I would not draw that conclusion from this article - we don't have such fine-grained data from other planets, perhaps their axes are more wobbly than Earth's. E.g it was only in 2020 that we discovered Mars has a "Chandler wobble" similar to Earth's (which was discovered 150 years earlier). But Mars's wobble is quite different as a matter of geophysics, Earth's Chandler wobble is mostly sustained by ocean sloshing. There's a whole lot we don't know about the non-Earth planets.

I will add that human extraction of groundwater it not nearly as impactful as the formation of large igneous provinces and other ancient supervolcanoes. A tectonically active planet will definitely wobble unpredictably.

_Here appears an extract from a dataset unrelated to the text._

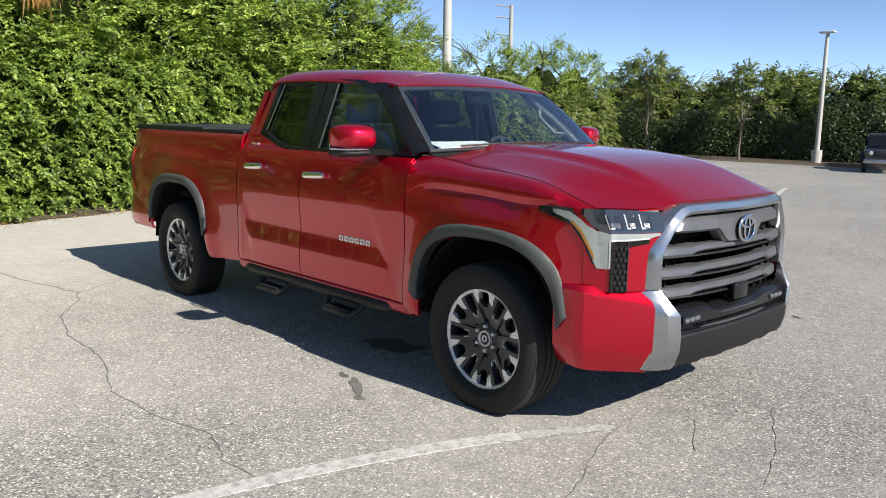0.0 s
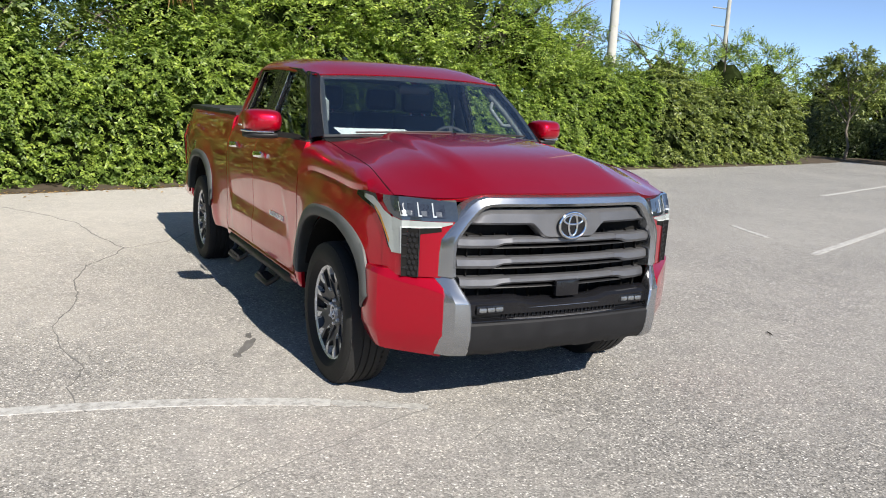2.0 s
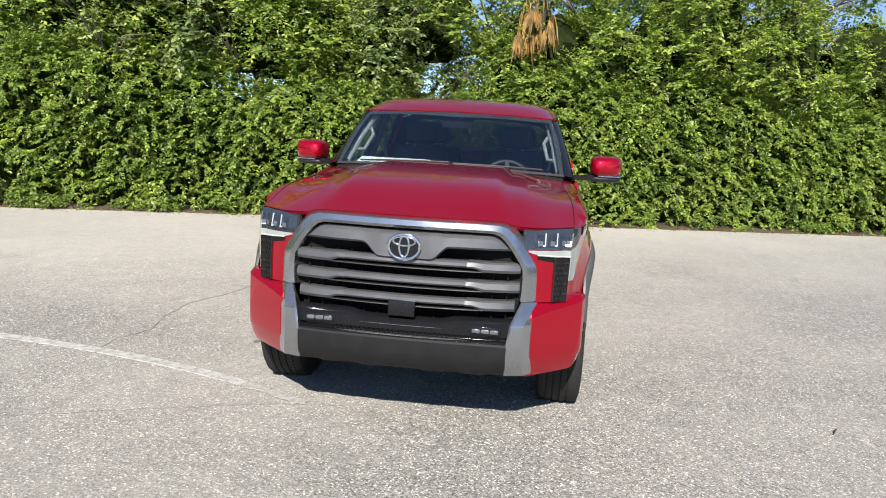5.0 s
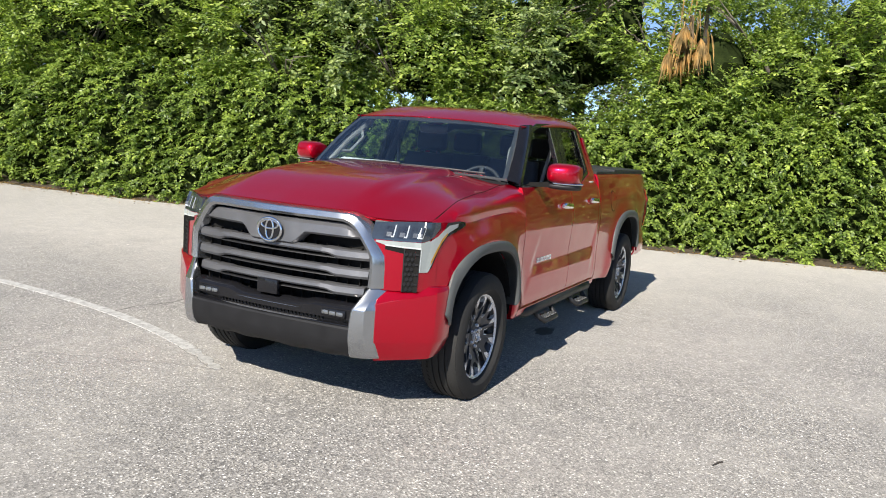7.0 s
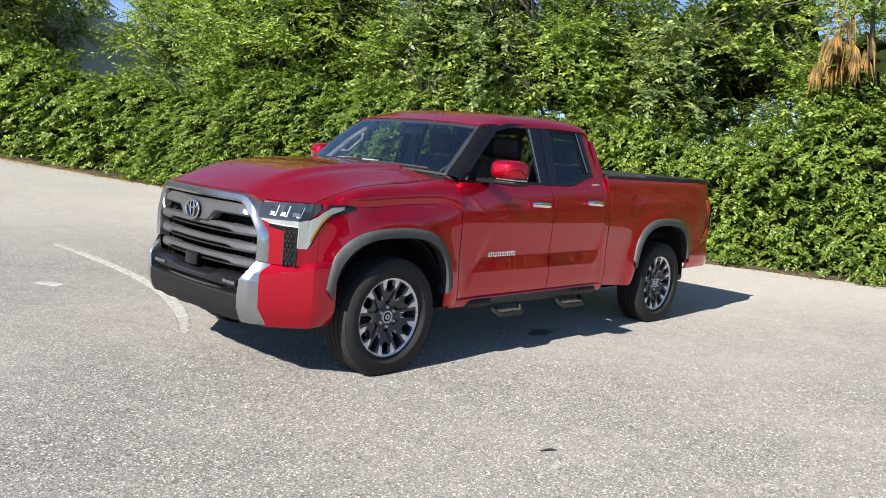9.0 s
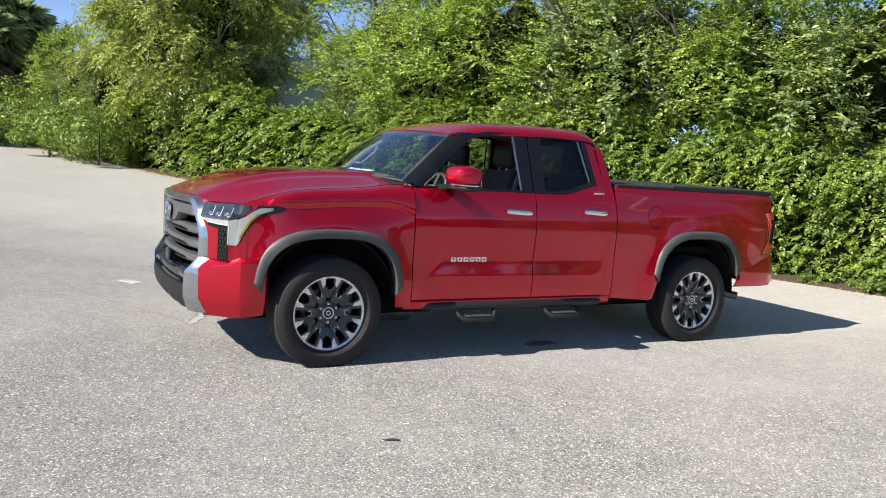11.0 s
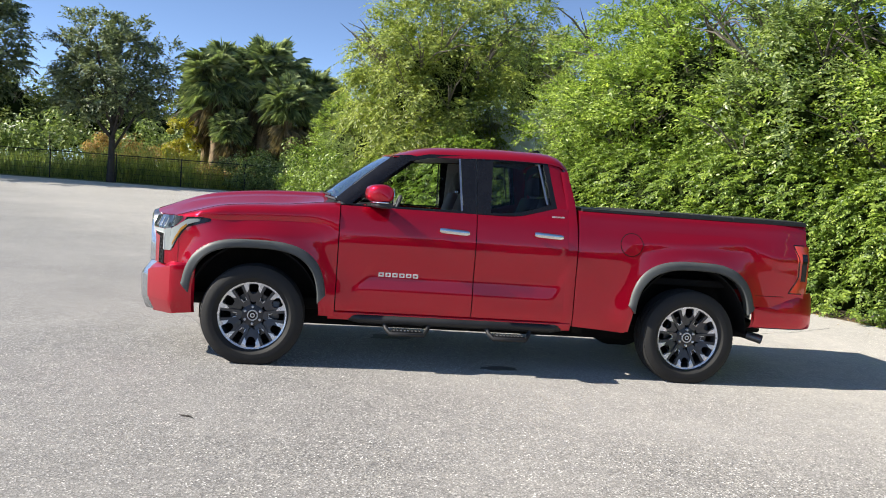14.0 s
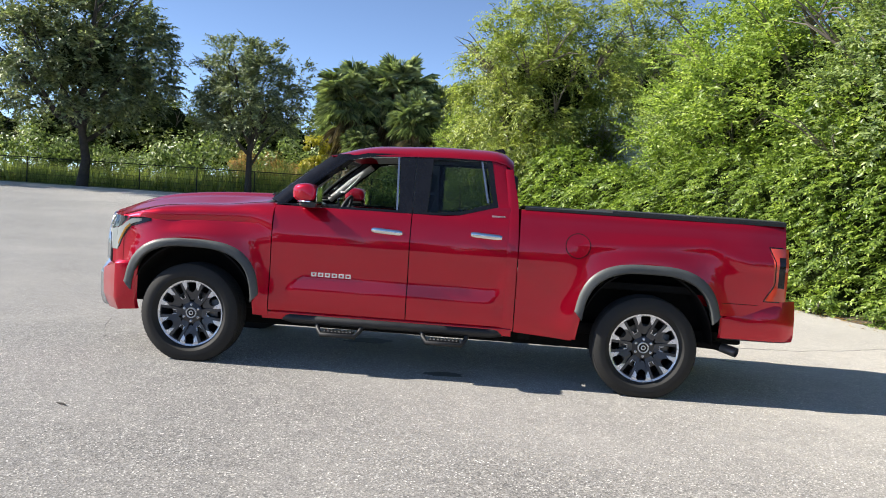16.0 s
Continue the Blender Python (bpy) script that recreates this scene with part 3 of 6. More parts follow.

We also found that our dams have slowed earth’s rotation!


its survival bias, they were moving billions of years before, objects with unstable orbits traveled somewhere else, and stable objects formed stable planets.


> or it gets infected with sentient life.

If only more planets could be so lucky.

What value does a planet have without sentient life there to enjoy it?


Sentient life: [ ] Venus [v] Earth [ ] Mars [ ] Uranus

Value: [ ] Venus [v] Earth [ ] Mars [ ] Uranus

None? I disagree, we should go back to arguing about sentient life on earth.


Humanity is not an infection. And how many of those millions of planets can you name?